The system is completely illogical.. Pay taxes on shares that they haven't even sold yet?
+Clare Cosgrove , you are getting something which is valued at a price and has to be taxed. That's how it works in every country I am familiar with (US, Ireland and Spain).
If the stock actually goes down later you can declare it as losses and deduct it from your taxes.
+Isaac Clerencia I suspect that the opportunity to declare a loss will be the case :-/
Agree on that Ron, the IPO might sell out quickly on buzz and excess institutional cash reserves, but the stock valuation they're aiming for would need ridiculous rates of revenue growth to make any sense.
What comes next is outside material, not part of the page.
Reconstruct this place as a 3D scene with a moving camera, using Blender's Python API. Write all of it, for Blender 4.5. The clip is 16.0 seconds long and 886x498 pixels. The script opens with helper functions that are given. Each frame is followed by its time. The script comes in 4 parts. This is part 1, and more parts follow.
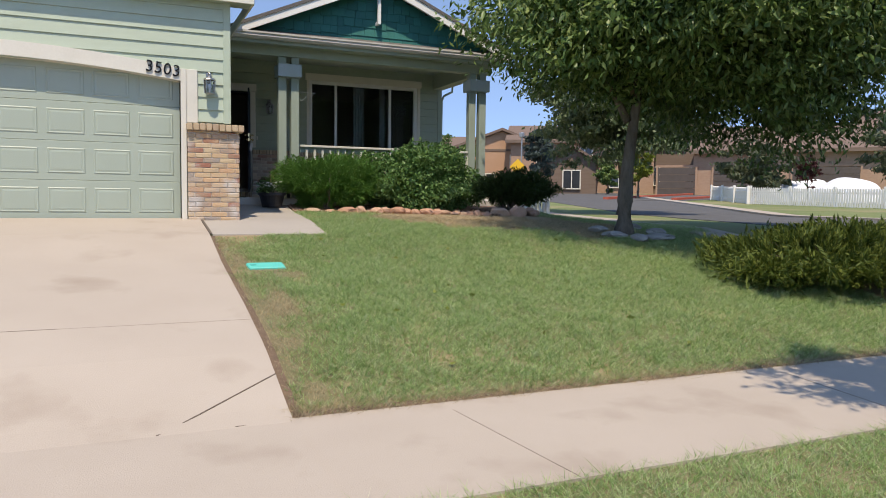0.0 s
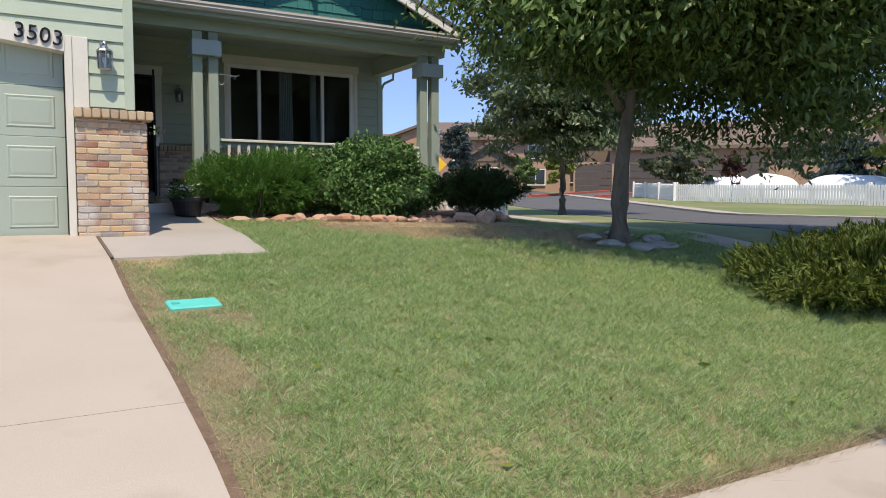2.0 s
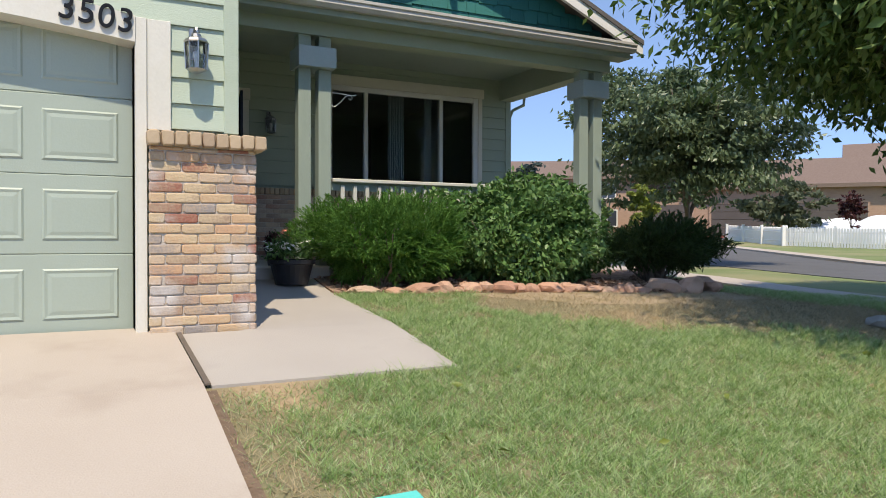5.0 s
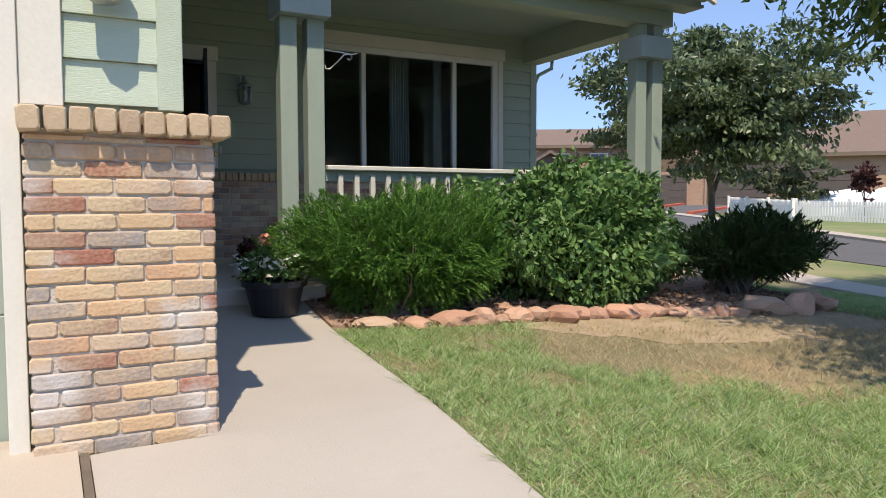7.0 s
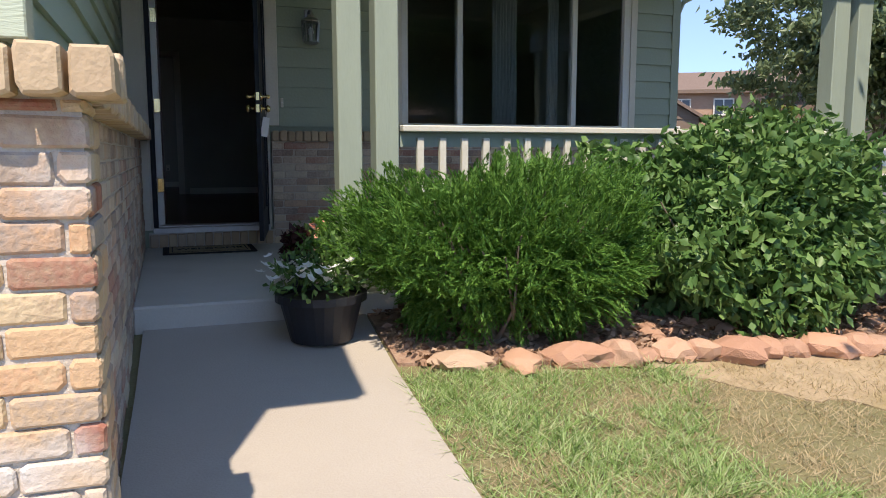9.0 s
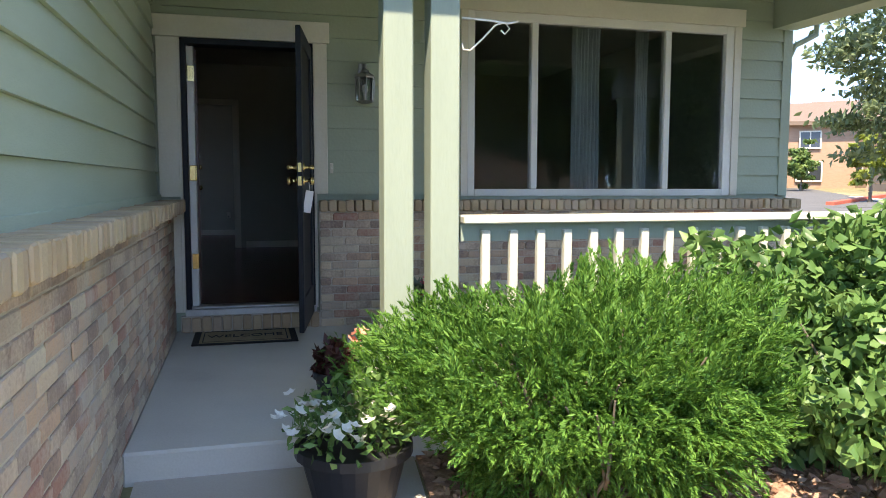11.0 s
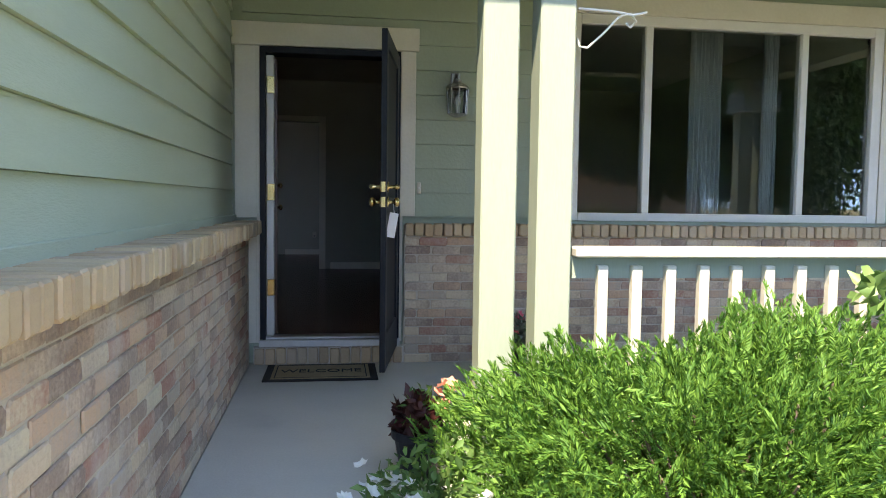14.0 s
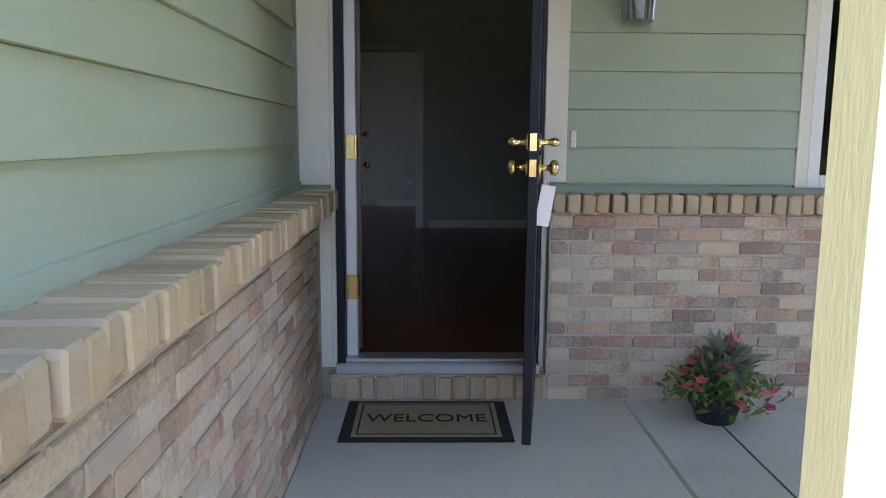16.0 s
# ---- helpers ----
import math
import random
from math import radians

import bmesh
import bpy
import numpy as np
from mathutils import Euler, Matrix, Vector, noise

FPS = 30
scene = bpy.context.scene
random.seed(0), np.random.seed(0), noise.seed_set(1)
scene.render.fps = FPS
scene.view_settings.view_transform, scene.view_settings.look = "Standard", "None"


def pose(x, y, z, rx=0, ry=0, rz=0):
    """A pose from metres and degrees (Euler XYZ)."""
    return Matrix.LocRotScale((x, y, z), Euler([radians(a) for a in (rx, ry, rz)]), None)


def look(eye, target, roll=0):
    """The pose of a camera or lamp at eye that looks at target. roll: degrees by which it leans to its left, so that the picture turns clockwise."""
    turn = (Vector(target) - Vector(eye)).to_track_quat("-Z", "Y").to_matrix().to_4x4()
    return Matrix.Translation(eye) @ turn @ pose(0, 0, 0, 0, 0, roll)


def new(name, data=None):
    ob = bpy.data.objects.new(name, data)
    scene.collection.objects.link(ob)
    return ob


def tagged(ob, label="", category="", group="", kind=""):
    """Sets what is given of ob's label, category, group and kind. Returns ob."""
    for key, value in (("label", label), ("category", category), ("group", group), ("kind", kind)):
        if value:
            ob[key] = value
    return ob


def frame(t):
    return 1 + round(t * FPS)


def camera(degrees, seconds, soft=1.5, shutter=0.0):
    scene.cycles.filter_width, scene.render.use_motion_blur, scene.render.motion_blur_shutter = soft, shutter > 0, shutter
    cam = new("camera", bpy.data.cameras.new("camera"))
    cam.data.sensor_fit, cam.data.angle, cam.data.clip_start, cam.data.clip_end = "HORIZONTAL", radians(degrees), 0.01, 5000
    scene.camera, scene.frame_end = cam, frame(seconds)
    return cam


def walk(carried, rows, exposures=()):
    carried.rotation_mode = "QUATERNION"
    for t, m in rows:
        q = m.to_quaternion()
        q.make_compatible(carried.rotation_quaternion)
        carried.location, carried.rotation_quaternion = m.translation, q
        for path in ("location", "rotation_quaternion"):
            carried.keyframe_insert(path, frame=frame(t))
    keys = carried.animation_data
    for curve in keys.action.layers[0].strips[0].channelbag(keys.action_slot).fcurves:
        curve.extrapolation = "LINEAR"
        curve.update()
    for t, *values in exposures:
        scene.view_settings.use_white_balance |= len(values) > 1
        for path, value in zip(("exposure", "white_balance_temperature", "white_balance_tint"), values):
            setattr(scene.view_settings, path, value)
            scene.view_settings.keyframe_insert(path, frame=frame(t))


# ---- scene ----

If these shares are really to be worth $30, Facebook is going to have to figure out how to double ad sales ASAP.
potentially similar situation to every businessman who has a paper-profit at the end of the year. You get hit with a tax bill, whether there is any money left in the bank or not, sometimes paying taxes on receivables not yet collected.
Why don't they sell now?
Because capital gains are capital gains. Typically when you are in the pre-IPO phase, you cannot sell even if you want to because of SEC regulations (it's not like employees typically have access to options anyways during this period).
The best strategy is to hold out after the initial public offering. Ride the stock up as high as you dare (or until your options mature), sell, put part of the money into tax shelters and investments and use the rest to pay your capital gains tax. It's only 15% so its not like you cannot cash out and still make a tidy profit on money that you didn't actually work for.
If you are really crazy you could put the money back into the company that you work for. But honestly unless you are really into playing the market you are better served putting you money into a nice low risk long term retirement investment fund so you can keep uncle sam's hands off of it. Because when the government has too much unaccounted for money they just run off and create wars and spend money on robots that kill things. **But I digress.**
Social media to date has been a poor investment due to the relatively quick turnover rates in the public's interest in any single social media technology. Facebook has lasted longer than Friendster, Tribe, Myspace [and Twitter} and a dozen other networks could have imagined. But people are fickle and some new shiny social network will arise and dethrone Facebook eventually.
For the record. Facebook makes some money from ads. But the fastest growing part of their revenue stream is coming from selling users information / demographics to private industry. Those privacy settings are only for user to user, they have no impact on the back end access to the data that Facebook sells. Access that costs the company I work for about $16,000 per month. That data is only valuable because Facebook is the largest demographics / social modelling player on the market right now and because people are so willing to give it up.
Thank you +Diesel Lucas this was great read.